Wait for all jobs to finish in ThreadPool

Hi guys, I'm trying to multi-threadify a plugin I'm working on. Basically it's got a load of 'sound particles' flying around and I'm trying to spread their processing over all cores in order to up the maximum number you can have. Below is the code I'm using. Each particle operates completely independently from the others. Their output is accumulated into a buffer that is zeroed at the start. The while loop after supposedly waits for all the thread jobs to finish before allowing the main audio thread to continue - and indeed it does because I've checked and after the while loop the number of jobs in the threadpool is always zero.

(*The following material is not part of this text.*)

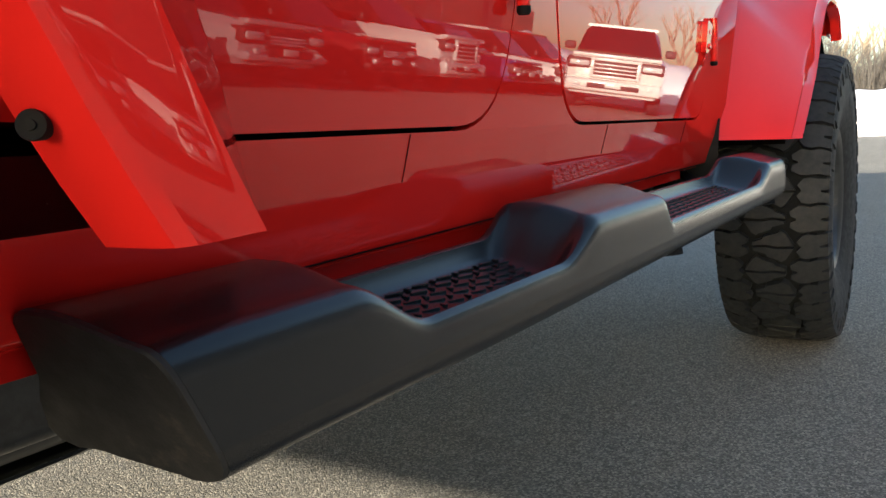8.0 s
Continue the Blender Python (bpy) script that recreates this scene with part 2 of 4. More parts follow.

Then why I'm I getting crackling in the output? It sounds like the while loop isn't waiting for them to finish. It's definitely not waiting too long thus causing buffer underruns, because the reverb that gets applied later reverbs the crackles, also if I set the ThreadPool to 1 thread all is dandy.

Any ideas?

Thanks.


//clear buffer ready for summing
memset(outBlock[0], 0, sizeof(outBlock[0]));
memset(outBlock[1], 0, sizeof(outBlock[1]));

// process the audio of each sound particle
for(int i = 0; i < processor->particleSystem->soundParticles.size(); i++)
{
    SoundParticle* soundParticle = processor->particleSystem->soundParticles[i];
    ParticleJob* job = new ParticleJob(*this, *soundParticle, outBlock);
    particleThreadPool.addJob(job, true);
}

while (particleThreadPool.getNumJobs() > 0)
{
    // wait
    particleWait.wait(2);               
}
1 Like

There's lots of problems with this approach most notably that you're allocating the jobs on the heap in the audio callback but more importantly that you're waiting for 2ms each time the jobs haven't finished? That's a crazy ammount of time in the audio domain and will waste those ms completely if a job finishes just afetr the wait is called.

What you need to do is create a list of the jobs to be run that is reused (i.e. no allocating) then pass that to a list of threads that pull the jobs off in a lock-free way and process them. You can then have a WaitableEvent that signals when all the jobs are finished to return from the calling thread.

Yes, Dave is speaking from experience here - in Tracktion we have a similar situation in our parallel mixer, and it took days of painful lock-free tweaking to create an algorithm that actually works in real-time. Honestly, it's very non-trivial to implement this correctly, and I doubt whether the ThreadPool could be used for it, as it uses mutexes internally.

Yes, to further what Jules said be aware that in a plugin, multi-threading your code may not make much of a performance difference. Hosts can split up activity over cores fairly well because they need to process lots of tracks which can be done in parallel. However, in a plugin, if you take up all those cores you're effectively stopping all the hard work the host does to multi-thread the tracks. You also introduce a lot more context switches and cache misses etc. as you're hoping all over the CPU.

I'm not saying that it won't be faster (it almost certainly will if you only have a single instance of it in a session) but be aware that this sort of thing is unlikely to scale linearly and is very tough to get right. There may be other, simpler places you can optomise it first.

+1

For ROLI Equator, we also hit this exact same thing, and ended up multi-threading its voice engine in the standalone app version, but running it single-threaded in the plugin version.

1 Like

Thanks for the replies. Right ok. Well, maybe I'll leave it single threaded. But ignoring the hideous crackles, I can basically octuple (on my machine) the max number of particles since it's not rinsing a single core. So it's quite desireable as I've optimised the s##t out of everthing else. 

Also, it's a 'big' plugin and you wouldn't really expect many instances of it in the DAW. 

So if I was going to try it (against two expert opinions), you'd say firstly not use ThreadPool, and basically fire off a bunch of threads and keep track of when they finish? Basically, ThreadPool but not?

 

If I were you, I would check 

https://www.threadingbuildingblocks.org/

 

Some general tips

- use as little as possible dependencies between the threads

- start/stop the threads before the audio processing, reuse the threads

- use not more threads then physical processor kernels

- use the audio callback thread itself for calculation (instead of waiting)

- use a hard spin lock in the audio-callback thread (not that one from the JUCE library) if there is noting more to do and there a still threads not finished.

Ideally the audio-callback thread should always calcuate the biggest parts, so presumably the other threads finishing earlier

 

 

Great, thanks for all the tips guys!